All of the material should be reproduced exactly, with pictures left out.

########################################

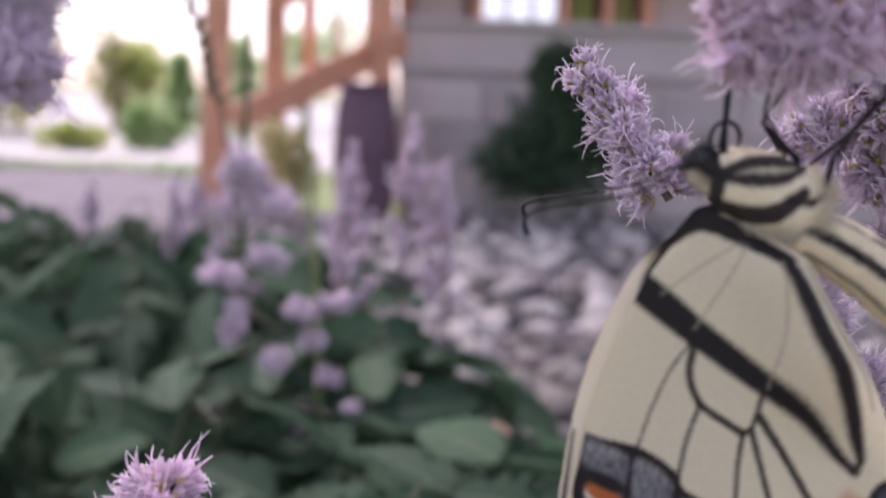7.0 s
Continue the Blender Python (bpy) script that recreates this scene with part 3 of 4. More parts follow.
def whorled_spike(plant, axis, whorls, seed, stalk=0.0011, label="fluffy lilac plume", tufts=TUFTS, heart=False):
    """A loose plume: a thin stalk through the axis and rings of florets (place, radius, count) round it; the last ring may close its tip."""
    rng = random.Random(seed)
    inv = plant.matrix_basis.inverted()
    pts = [Vector(p) for p in spline([tuple(spot(*p)) for p in axis], 8)]
    n = len(pts)
    spike = piece("flower_spike", tube("flower_spike", [inv @ p for p in pts], [stalk * (1 - 0.5 * i / (n - 1)) for i in range(n)], 8), plant, None, label, (STALK,))
    for place, radius, count in whorls:
        p = spot(*place)
        i = min(range(1, n), key=lambda k: (pts[k] - p).length)
        along = (pts[i] - pts[i - 1]).normalized()
        tip = i == n - 1
        if (pts[i] - p).length > 0.004:
            twig = [inv @ pts[max(0, i - 4)], inv @ pts[max(0, i - 4)].lerp(p, 0.55), inv @ p]
            piece("twig", tube("twig", twig, [stalk * 0.7, stalk * 0.6, stalk * 0.5], 6), spike, None, "", (STALK,))
            along = (along + (p - pts[max(0, i - 4)]).normalized() * 0.8).normalized()
        side = along.orthogonal().normalized()
        piece("calyx", rng.choice(CUPS), spike, inv @ turned(p, along, rng.uniform(0, 6.28), radius / 0.0115))
        # cups that show between the florets
        for k in range(rng.choice((0, 1, 1))):
            out = side.copy()
            out.rotate(Matrix.Rotation(rng.uniform(0, 6.28), 3, along))
            way = (out + along * rng.uniform(0.0, 0.6)).normalized()
            piece("calyx", rng.choice(CUPS), spike, inv @ turned(p + out * radius * 0.33, way, rng.uniform(0, 6.28), radius / 0.0155))
        if tip and heart:
            piece("calyx", rng.choice(CUPS), spike, inv @ turned(p + along * radius * 0.35, along, 0.5, radius / 0.0075))
        for k in range(count - count // 7):
            out = side.copy()
            out.rotate(Matrix.Rotation(k * 2.4 + rng.uniform(-0.3, 0.3), 3, along))
            lift = rng.uniform(-0.35, 0.38) + (rng.uniform(0.0, 0.9) if tip else 0)
            way = (out + along * lift).normalized()
            size = radius / 0.0106 * rng.uniform(0.8, 1.18)
            piece("floret", rng.choice(tufts), spike, inv @ turned(p + out * radius * rng.uniform(0.10, 0.3) + along * radius * (rng.uniform(-0.35, 0.35) + 0.2 * lift), way, rng.uniform(0, 6.28), size))
    return spike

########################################

Task answer =
7.0 s
Continue the Blender Python (bpy) script that recreates this scene with part 3 of 4. More parts follow.
def whorled_spike(plant, axis, whorls, seed, stalk=0.0011, label="fluffy lilac plume", tufts=TUFTS, heart=False):
    """A loose plume: a thin stalk through the axis and rings of florets (place, radius, count) round it; the last ring may close its tip."""
    rng = random.Random(seed)
    inv = plant.matrix_basis.inverted()
    pts = [Vector(p) for p in spline([tuple(spot(*p)) for p in axis], 8)]
    n = len(pts)
    spike = piece("flower_spike", tube("flower_spike", [inv @ p for p in pts], [stalk * (1 - 0.5 * i / (n - 1)) for i in range(n)], 8), plant, None, label, (STALK,))
    for place, radius, count in whorls:
        p = spot(*place)
        i = min(range(1, n), key=lambda k: (pts[k] - p).length)
        along = (pts[i] - pts[i - 1]).normalized()
        tip = i == n - 1
        if (pts[i] - p).length > 0.004:
            twig = [inv @ pts[max(0, i - 4)], inv @ pts[max(0, i - 4)].lerp(p, 0.55), inv @ p]
            piece("twig", tube("twig", twig, [stalk * 0.7, stalk * 0.6, stalk * 0.5], 6), spike, None, "", (STALK,))
            along = (along + (p - pts[max(0, i - 4)]).normalized() * 0.8).normalized()
        side = along.orthogonal().normalized()
        piece("calyx", rng.choice(CUPS), spike, inv @ turned(p, along, rng.uniform(0, 6.28), radius / 0.0115))
        # cups that show between the florets
        for k in range(rng.choice((0, 1, 1))):
            out = side.copy()
            out.rotate(Matrix.Rotation(rng.uniform(0, 6.28), 3, along))
            way = (out + along * rng.uniform(0.0, 0.6)).normalized()
            piece("calyx", rng.choice(CUPS), spike, inv @ turned(p + out * radius * 0.33, way, rng.uniform(0, 6.28), radius / 0.0155))
        if tip and heart:
            piece("calyx", rng.choice(CUPS), spike, inv @ turned(p + along * radius * 0.35, along, 0.5, radius / 0.0075))
        for k in range(count - count // 7):
            out = side.copy()
            out.rotate(Matrix.Rotation(k * 2.4 + rng.uniform(-0.3, 0.3), 3, along))
            lift = rng.uniform(-0.35, 0.38) + (rng.uniform(0.0, 0.9) if tip else 0)
            way = (out + along * lift).normalized()
            size = radius / 0.0106 * rng.uniform(0.8, 1.18)
            piece("floret", rng.choice(tufts), spike, inv @ turned(p + out * radius * rng.uniform(0.10, 0.3) + along * radius * (rng.uniform(-0.35, 0.35) + 0.2 * lift), way, rng.uniform(0, 6.28), size))
    return spike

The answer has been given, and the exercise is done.